══ Information provided
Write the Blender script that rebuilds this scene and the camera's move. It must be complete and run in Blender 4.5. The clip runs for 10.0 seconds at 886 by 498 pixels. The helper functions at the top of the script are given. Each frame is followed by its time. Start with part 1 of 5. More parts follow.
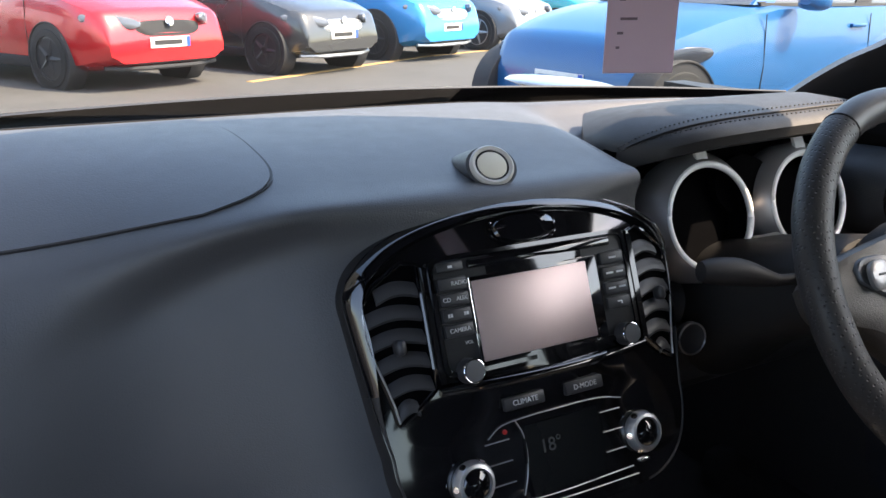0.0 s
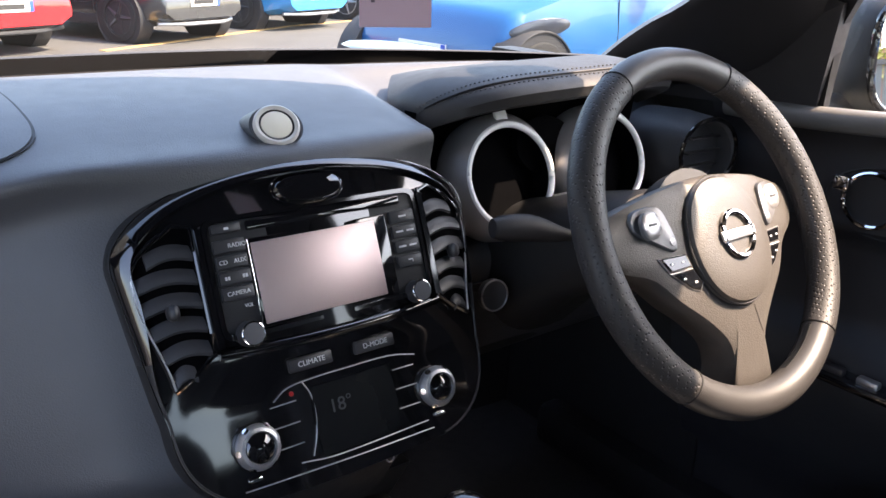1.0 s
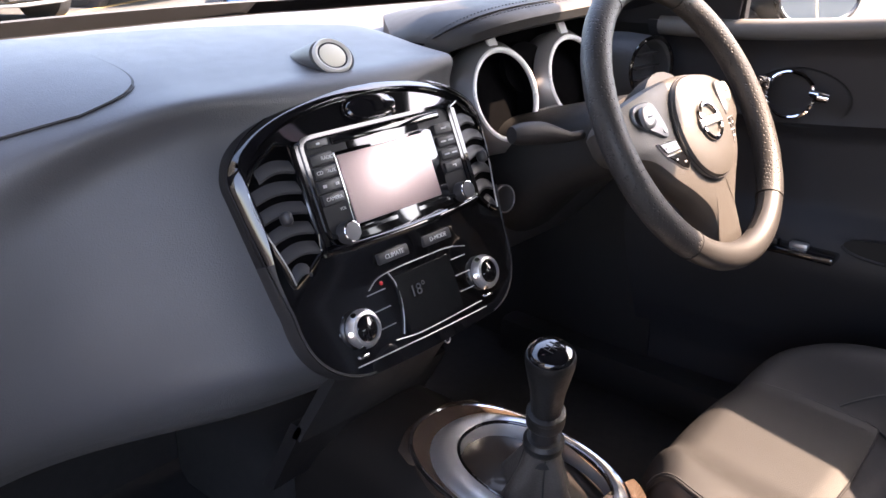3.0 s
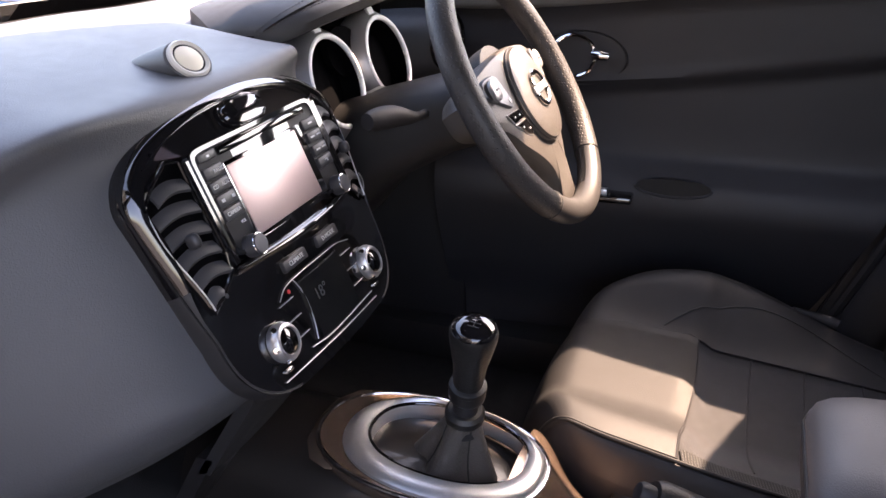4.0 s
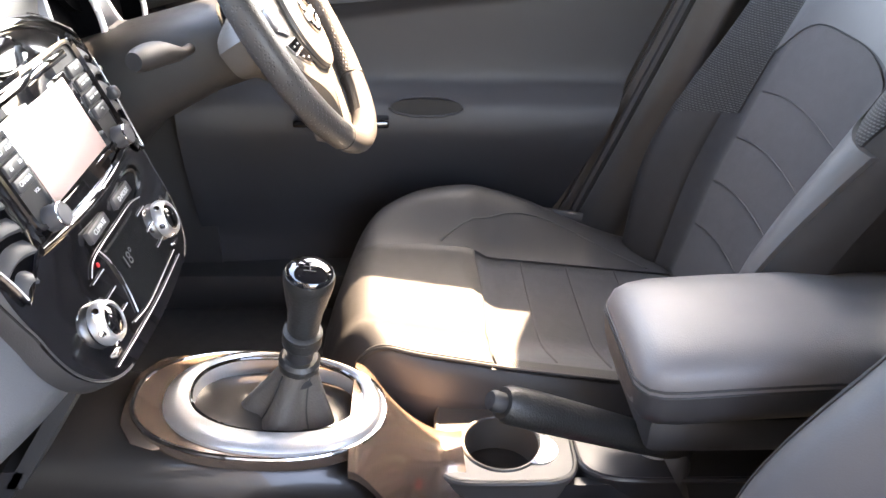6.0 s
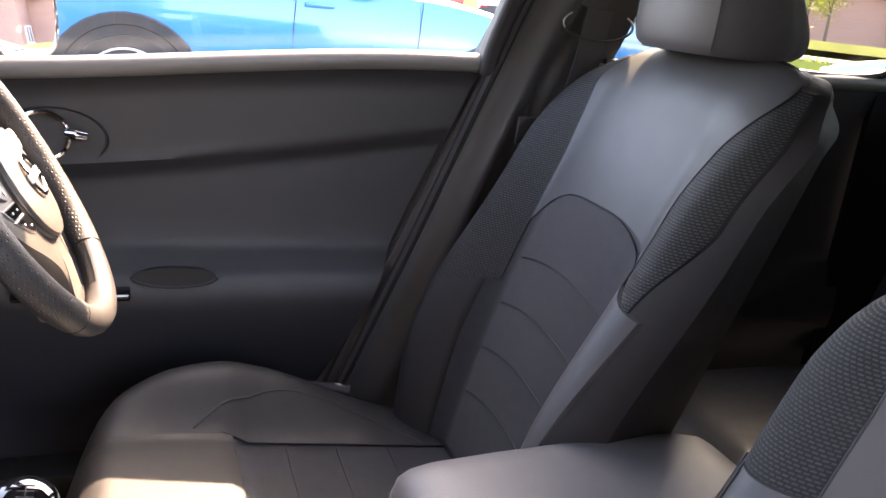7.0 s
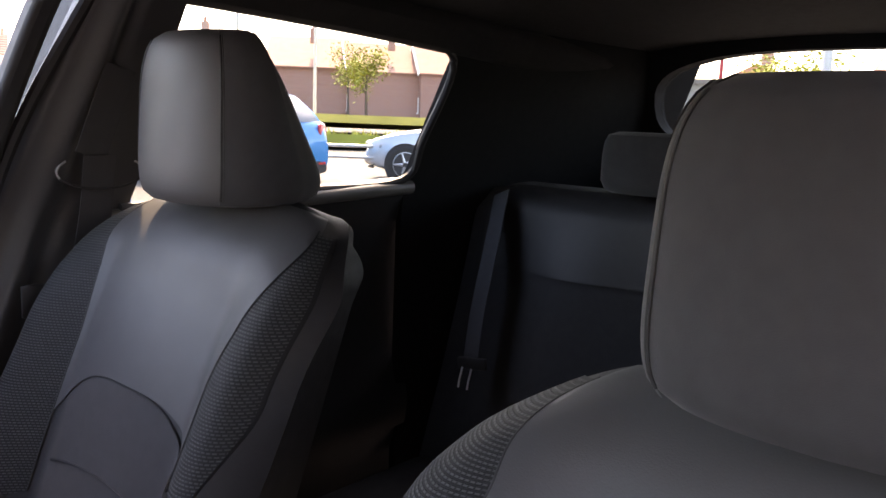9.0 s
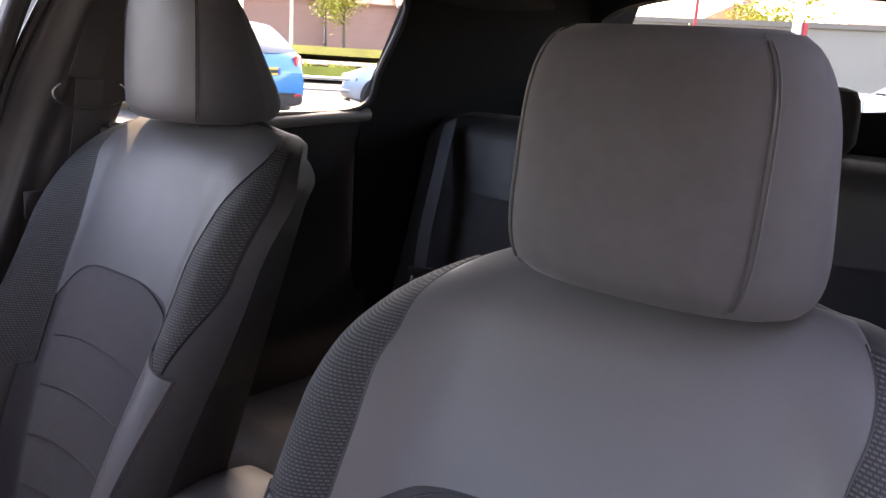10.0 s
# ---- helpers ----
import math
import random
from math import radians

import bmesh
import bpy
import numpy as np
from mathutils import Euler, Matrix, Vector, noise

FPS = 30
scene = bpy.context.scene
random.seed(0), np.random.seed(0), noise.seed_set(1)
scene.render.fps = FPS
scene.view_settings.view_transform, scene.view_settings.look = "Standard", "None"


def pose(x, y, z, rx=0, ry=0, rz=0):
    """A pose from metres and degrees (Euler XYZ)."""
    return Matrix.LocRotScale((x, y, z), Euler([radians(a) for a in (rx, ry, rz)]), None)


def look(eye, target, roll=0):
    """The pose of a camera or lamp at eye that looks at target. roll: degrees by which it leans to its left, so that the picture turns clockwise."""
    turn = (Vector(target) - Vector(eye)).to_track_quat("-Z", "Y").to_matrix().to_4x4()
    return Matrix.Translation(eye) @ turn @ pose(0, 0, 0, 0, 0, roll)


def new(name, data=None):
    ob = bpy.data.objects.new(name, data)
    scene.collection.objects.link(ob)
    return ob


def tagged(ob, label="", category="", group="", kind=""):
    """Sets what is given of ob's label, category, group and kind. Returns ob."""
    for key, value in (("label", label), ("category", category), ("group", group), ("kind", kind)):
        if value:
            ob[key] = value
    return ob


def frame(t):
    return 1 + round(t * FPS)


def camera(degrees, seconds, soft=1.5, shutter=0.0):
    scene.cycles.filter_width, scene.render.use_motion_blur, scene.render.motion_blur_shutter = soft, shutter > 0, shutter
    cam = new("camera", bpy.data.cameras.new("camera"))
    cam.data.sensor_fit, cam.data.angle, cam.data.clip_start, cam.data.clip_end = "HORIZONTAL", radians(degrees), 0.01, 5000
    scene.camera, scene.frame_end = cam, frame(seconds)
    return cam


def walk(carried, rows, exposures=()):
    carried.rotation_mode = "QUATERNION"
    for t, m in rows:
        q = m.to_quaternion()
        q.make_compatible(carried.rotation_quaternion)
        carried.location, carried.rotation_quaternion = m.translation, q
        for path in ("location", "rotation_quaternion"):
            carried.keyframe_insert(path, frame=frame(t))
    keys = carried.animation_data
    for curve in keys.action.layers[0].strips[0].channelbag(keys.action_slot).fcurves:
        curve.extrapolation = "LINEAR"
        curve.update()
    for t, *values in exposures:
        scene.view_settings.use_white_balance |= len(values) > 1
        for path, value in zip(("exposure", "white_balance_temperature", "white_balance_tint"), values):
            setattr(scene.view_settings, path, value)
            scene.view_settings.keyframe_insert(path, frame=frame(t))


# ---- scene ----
cam = camera(56.6, 10.0)
PATH = [
    (0, (-0.407, -0.543, 1.176), (0.525, 1.115, 0.557), 1.0),
    (0.5, (-0.366, -0.57, 1.164), (0.663, 1.016, 0.511), 1.7),
    (1, (-0.336, -0.589, 1.166), (0.829, 0.891, 0.492), 2.3),
    (1.5, (-0.334, -0.599, 1.163), (0.963, 0.76, 0.475), 1.2),
    (2, (-0.416, -0.587, 1.149), (0.938, 0.698, 0.431), -0.0),
    (2.2, (-0.449, -0.593, 1.144), (0.892, 0.698, 0.413), -0.3),
    (3.3, (-0.602, -0.542, 1.147), (0.836, 0.617, 0.38), -0.3),
    (3.5, (-0.618, -0.495, 1.153), (0.91, 0.534, 0.375), -0.5),
    (4, (-0.66, -0.413, 1.162), (1.048, 0.234, 0.349), -1.4),
    (4.5, (-0.678, -0.409, 1.153), (1.021, 0.019, 0.188), -1.7),
    (5, (-0.688, -0.417, 1.15), (0.953, -0.091, 0.055), -1.6),
    (5.2, (-0.692, -0.408, 1.135), (0.967, -0.143, 0.05), -1.8),
    (6.3, (-0.641, -0.255, 1.165), (1.131, -0.471, 0.263), 2.9),
    (6.5, (-0.629, -0.261, 1.163), (1.163, -0.554, 0.324), 3.6),
    (7, (-0.57, -0.271, 1.144), (1.215, -0.957, 0.561), 6.5),
    (7.5, (-0.467, -0.274, 1.148), (1.195, -1.32, 0.767), 4.4),
    (8, (-0.421, -0.299, 1.177), (1.102, -1.551, 0.844), 2.3),
    (8.5, (-0.426, -0.349, 1.203), (0.967, -1.748, 0.883), 1.6),
    (9, (-0.495, -0.394, 1.222), (0.799, -1.885, 0.901), 2.2),
    (9.5, (-0.589, -0.352, 1.229), (0.647, -1.877, 0.848), 2.8),
    (10, (-0.671, -0.276, 1.226), (0.556, -1.784, 0.757), 3.4),
]
walk(cam, [(t, look(e, g, r)) for t, e, g, r in PATH], [(0, 2.6, 6900, 13), (0.5, 2.8, 6950, 16), (1.0, 3.08, 6950, 18), (2.2, 3.42, 7250, 22), (3.3, 3.72, 7450, 25), (4.0, 3.62, 7700, 27), (4.5, 3.85, 7850, 27), (4.8, 4.6, 8000, 26), (5.2, 5.3, 8250, 24), (6.3, 5.55, 8050, 16), (6.6, 5.46, 7950, 18), (7.0, 4.62, 7950, 24), (7.5, 3.62, 7900, 23), (8.0, 3.7, 7900, 29), (8.5, 3.95, 7950, 30), (9.0, 3.96, 7950, 28), (9.5, 4.04, 7850, 29), (10, 4.5, 8100, 31)])

# ---- world and sun ----
SUN_TO = Vector((0.385, -0.350, 0.640)).normalized()
world = bpy.data.worlds.new("world")
scene.world = world
world.use_nodes = True
wn = world.node_tree
sky = wn.nodes.new("ShaderNodeTexSky")
sky.sky_type = "NISHITA"
sky.sun_disc = False
sky.sun_elevation = math.asin(SUN_TO.z)
sky.sun_rotation = math.atan2(SUN_TO.x, SUN_TO.y)
sky.air_density, sky.dust_density, sky.ozone_density = 1.0, 2.5, 1.0
wn.links.new(sky.outputs[0], wn.nodes["Background"].inputs[0])
wn.nodes["Background"].inputs[1].default_value = 0.13
sun_data = bpy.data.lights.new("sun", "SUN")
sun_data.energy, sun_data.angle, sun_data.color = 2.3, radians(0.6), (1.0, 0.83, 0.64)
sun = new("sun", sun_data)
sun.matrix_world = look((0, 0, 30), Vector((0, 0, 30)) - SUN_TO)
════
__Stated goal__: Go through the listing above and quote it exactly, apart from its images.

__Exercise answer__:
Write the Blender script that rebuilds this scene and the camera's move. It must be complete and run in Blender 4.5. The clip runs for 10.0 seconds at 886 by 498 pixels. The helper functions at the top of the script are given. Each frame is followed by its time. Start with part 1 of 5. More parts follow.
0.0 s
1.0 s
3.0 s
4.0 s
6.0 s
7.0 s
9.0 s
10.0 s
# ---- helpers ----
import math
import random
from math import radians

import bmesh
import bpy
import numpy as np
from mathutils import Euler, Matrix, Vector, noise

FPS = 30
scene = bpy.context.scene
random.seed(0), np.random.seed(0), noise.seed_set(1)
scene.render.fps = FPS
scene.view_settings.view_transform, scene.view_settings.look = "Standard", "None"


def pose(x, y, z, rx=0, ry=0, rz=0):
    """A pose from metres and degrees (Euler XYZ)."""
    return Matrix.LocRotScale((x, y, z), Euler([radians(a) for a in (rx, ry, rz)]), None)


def look(eye, target, roll=0):
    """The pose of a camera or lamp at eye that looks at target. roll: degrees by which it leans to its left, so that the picture turns clockwise."""
    turn = (Vector(target) - Vector(eye)).to_track_quat("-Z", "Y").to_matrix().to_4x4()
    return Matrix.Translation(eye) @ turn @ pose(0, 0, 0, 0, 0, roll)


def new(name, data=None):
    ob = bpy.data.objects.new(name, data)
    scene.collection.objects.link(ob)
    return ob


def tagged(ob, label="", category="", group="", kind=""):
    """Sets what is given of ob's label, category, group and kind. Returns ob."""
    for key, value in (("label", label), ("category", category), ("group", group), ("kind", kind)):
        if value:
            ob[key] = value
    return ob


def frame(t):
    return 1 + round(t * FPS)


def camera(degrees, seconds, soft=1.5, shutter=0.0):
    scene.cycles.filter_width, scene.render.use_motion_blur, scene.render.motion_blur_shutter = soft, shutter > 0, shutter
    cam = new("camera", bpy.data.cameras.new("camera"))
    cam.data.sensor_fit, cam.data.angle, cam.data.clip_start, cam.data.clip_end = "HORIZONTAL", radians(degrees), 0.01, 5000
    scene.camera, scene.frame_end = cam, frame(seconds)
    return cam


def walk(carried, rows, exposures=()):
    carried.rotation_mode = "QUATERNION"
    for t, m in rows:
        q = m.to_quaternion()
        q.make_compatible(carried.rotation_quaternion)
        carried.location, carried.rotation_quaternion = m.translation, q
        for path in ("location", "rotation_quaternion"):
            carried.keyframe_insert(path, frame=frame(t))
    keys = carried.animation_data
    for curve in keys.action.layers[0].strips[0].channelbag(keys.action_slot).fcurves:
        curve.extrapolation = "LINEAR"
        curve.update()
    for t, *values in exposures:
        scene.view_settings.use_white_balance |= len(values) > 1
        for path, value in zip(("exposure", "white_balance_temperature", "white_balance_tint"), values):
            setattr(scene.view_settings, path, value)
            scene.view_settings.keyframe_insert(path, frame=frame(t))


# ---- scene ----
cam = camera(56.6, 10.0)
PATH = [
    (0, (-0.407, -0.543, 1.176), (0.525, 1.115, 0.557), 1.0),
    (0.5, (-0.366, -0.57, 1.164), (0.663, 1.016, 0.511), 1.7),
    (1, (-0.336, -0.589, 1.166), (0.829, 0.891, 0.492), 2.3),
    (1.5, (-0.334, -0.599, 1.163), (0.963, 0.76, 0.475), 1.2),
    (2, (-0.416, -0.587, 1.149), (0.938, 0.698, 0.431), -0.0),
    (2.2, (-0.449, -0.593, 1.144), (0.892, 0.698, 0.413), -0.3),
    (3.3, (-0.602, -0.542, 1.147), (0.836, 0.617, 0.38), -0.3),
    (3.5, (-0.618, -0.495, 1.153), (0.91, 0.534, 0.375), -0.5),
    (4, (-0.66, -0.413, 1.162), (1.048, 0.234, 0.349), -1.4),
    (4.5, (-0.678, -0.409, 1.153), (1.021, 0.019, 0.188), -1.7),
    (5, (-0.688, -0.417, 1.15), (0.953, -0.091, 0.055), -1.6),
    (5.2, (-0.692, -0.408, 1.135), (0.967, -0.143, 0.05), -1.8),
    (6.3, (-0.641, -0.255, 1.165), (1.131, -0.471, 0.263), 2.9),
    (6.5, (-0.629, -0.261, 1.163), (1.163, -0.554, 0.324), 3.6),
    (7, (-0.57, -0.271, 1.144), (1.215, -0.957, 0.561), 6.5),
    (7.5, (-0.467, -0.274, 1.148), (1.195, -1.32, 0.767), 4.4),
    (8, (-0.421, -0.299, 1.177), (1.102, -1.551, 0.844), 2.3),
    (8.5, (-0.426, -0.349, 1.203), (0.967, -1.748, 0.883), 1.6),
    (9, (-0.495, -0.394, 1.222), (0.799, -1.885, 0.901), 2.2),
    (9.5, (-0.589, -0.352, 1.229), (0.647, -1.877, 0.848), 2.8),
    (10, (-0.671, -0.276, 1.226), (0.556, -1.784, 0.757), 3.4),
]
walk(cam, [(t, look(e, g, r)) for t, e, g, r in PATH], [(0, 2.6, 6900, 13), (0.5, 2.8, 6950, 16), (1.0, 3.08, 6950, 18), (2.2, 3.42, 7250, 22), (3.3, 3.72, 7450, 25), (4.0, 3.62, 7700, 27), (4.5, 3.85, 7850, 27), (4.8, 4.6, 8000, 26), (5.2, 5.3, 8250, 24), (6.3, 5.55, 8050, 16), (6.6, 5.46, 7950, 18), (7.0, 4.62, 7950, 24), (7.5, 3.62, 7900, 23), (8.0, 3.7, 7900, 29), (8.5, 3.95, 7950, 30), (9.0, 3.96, 7950, 28), (9.5, 4.04, 7850, 29), (10, 4.5, 8100, 31)])

# ---- world and sun ----
SUN_TO = Vector((0.385, -0.350, 0.640)).normalized()
world = bpy.data.worlds.new("world")
scene.world = world
world.use_nodes = True
wn = world.node_tree
sky = wn.nodes.new("ShaderNodeTexSky")
sky.sky_type = "NISHITA"
sky.sun_disc = False
sky.sun_elevation = math.asin(SUN_TO.z)
sky.sun_rotation = math.atan2(SUN_TO.x, SUN_TO.y)
sky.air_density, sky.dust_density, sky.ozone_density = 1.0, 2.5, 1.0
wn.links.new(sky.outputs[0], wn.nodes["Background"].inputs[0])
wn.nodes["Background"].inputs[1].default_value = 0.13
sun_data = bpy.data.lights.new("sun", "SUN")
sun_data.energy, sun_data.angle, sun_data.color = 2.3, radians(0.6), (1.0, 0.83, 0.64)
sun = new("sun", sun_data)
sun.matrix_world = look((0, 0, 30), Vector((0, 0, 30)) - SUN_TO)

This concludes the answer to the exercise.